▶ **AIM OF THE TASK**: All of the data should be repeated exactly; pictures are not part of the copy.

══════

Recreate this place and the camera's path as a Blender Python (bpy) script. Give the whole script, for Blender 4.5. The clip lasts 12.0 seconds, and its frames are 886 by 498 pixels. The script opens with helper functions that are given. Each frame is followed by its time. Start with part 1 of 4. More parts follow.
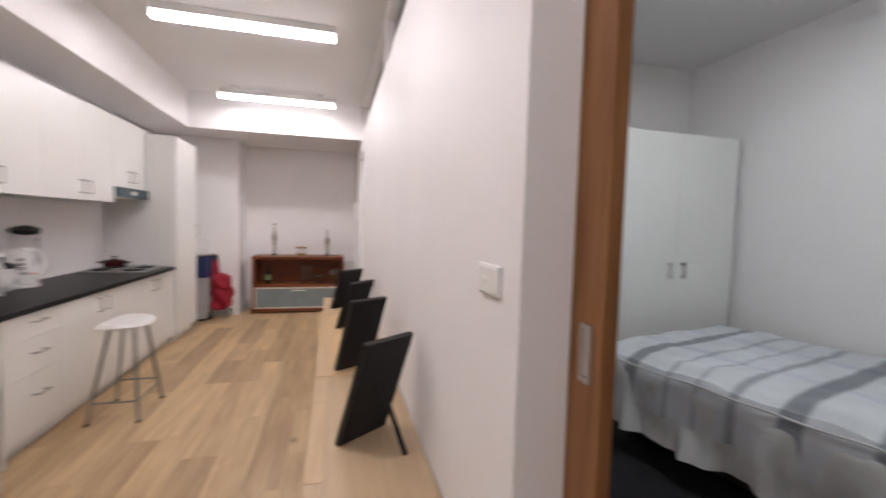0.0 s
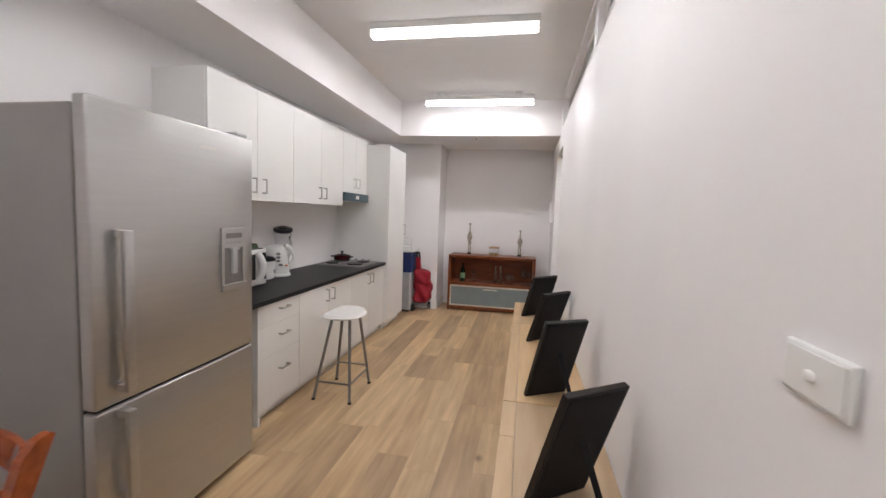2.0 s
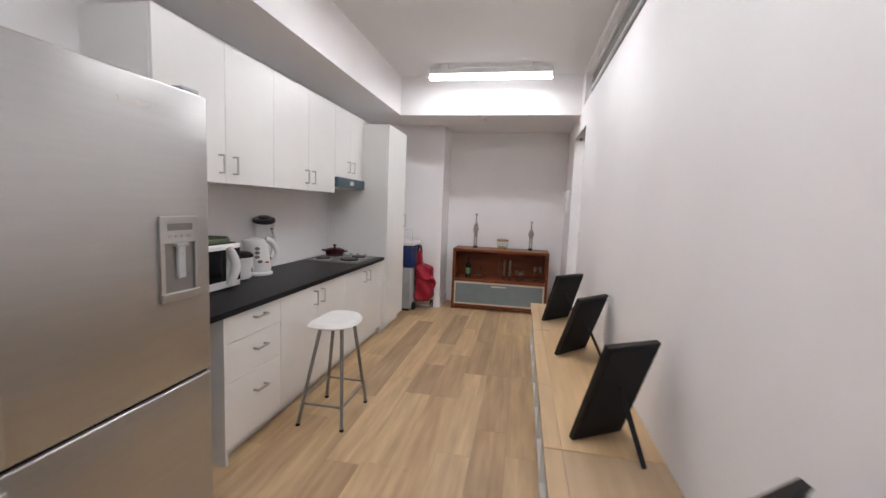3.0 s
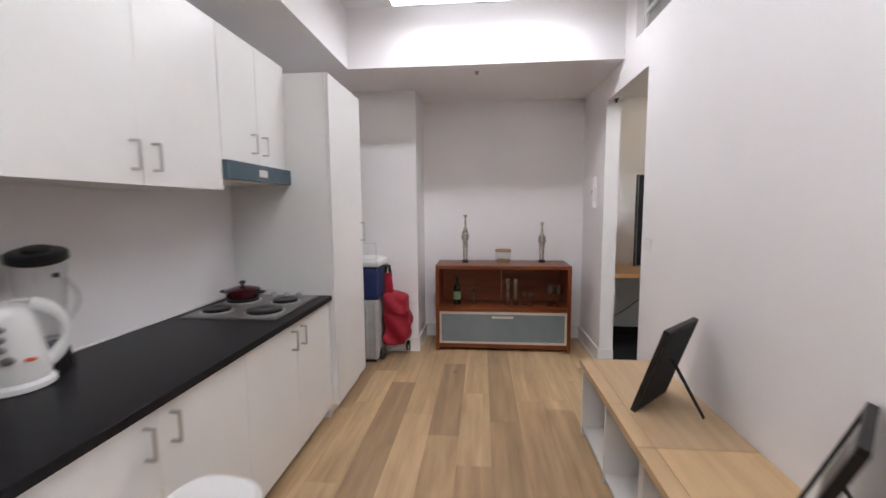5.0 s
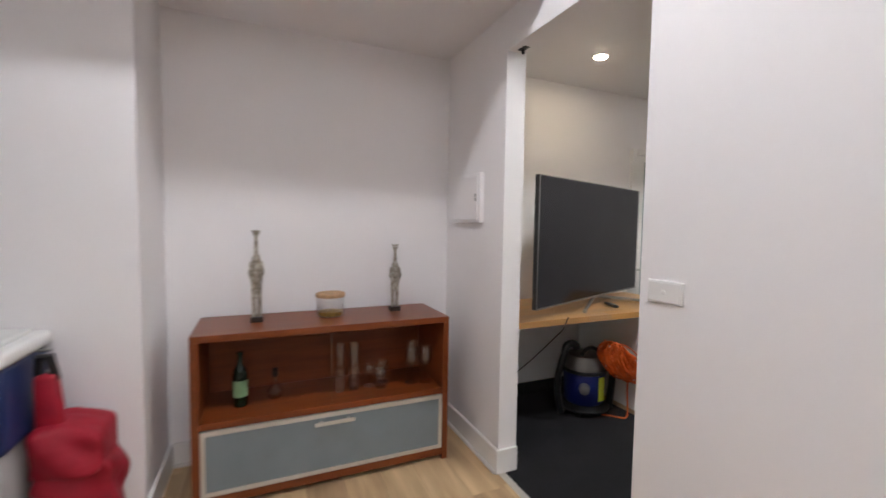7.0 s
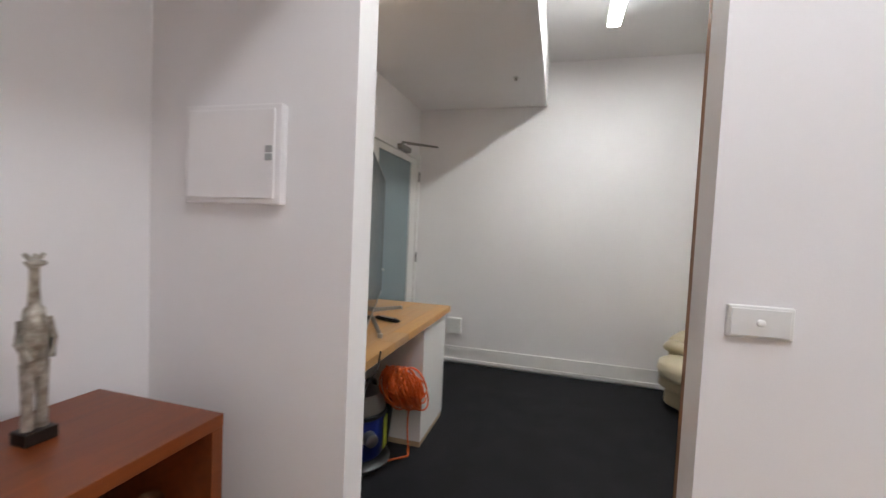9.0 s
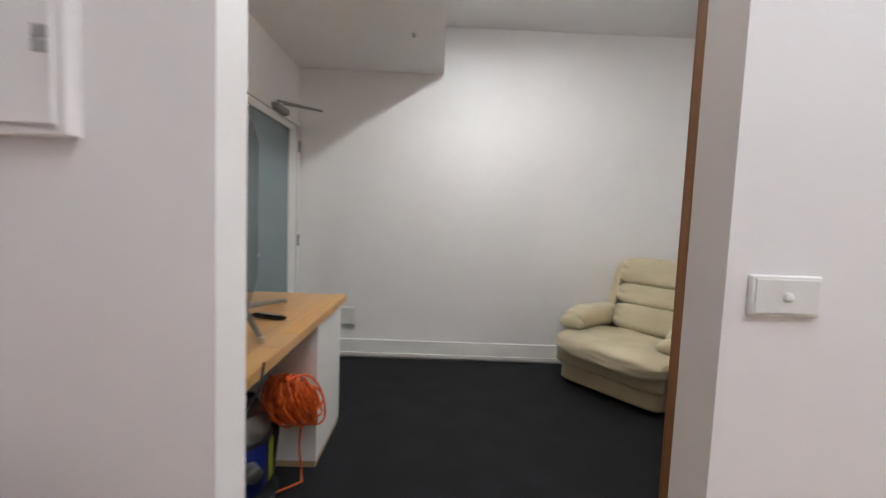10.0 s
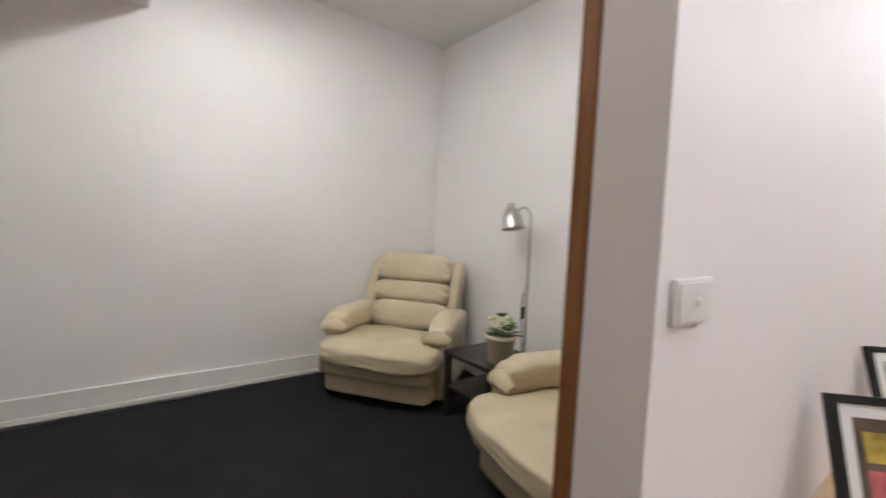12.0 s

══════

▶ **WRITTEN REPLY**:
Recreate this place and the camera's path as a Blender Python (bpy) script. Give the whole script, for Blender 4.5. The clip lasts 12.0 seconds, and its frames are 886 by 498 pixels. The script opens with helper functions that are given. Each frame is followed by its time. Start with part 1 of 4. More parts follow.
0.0 s
2.0 s
3.0 s
5.0 s
7.0 s
9.0 s
10.0 s
12.0 s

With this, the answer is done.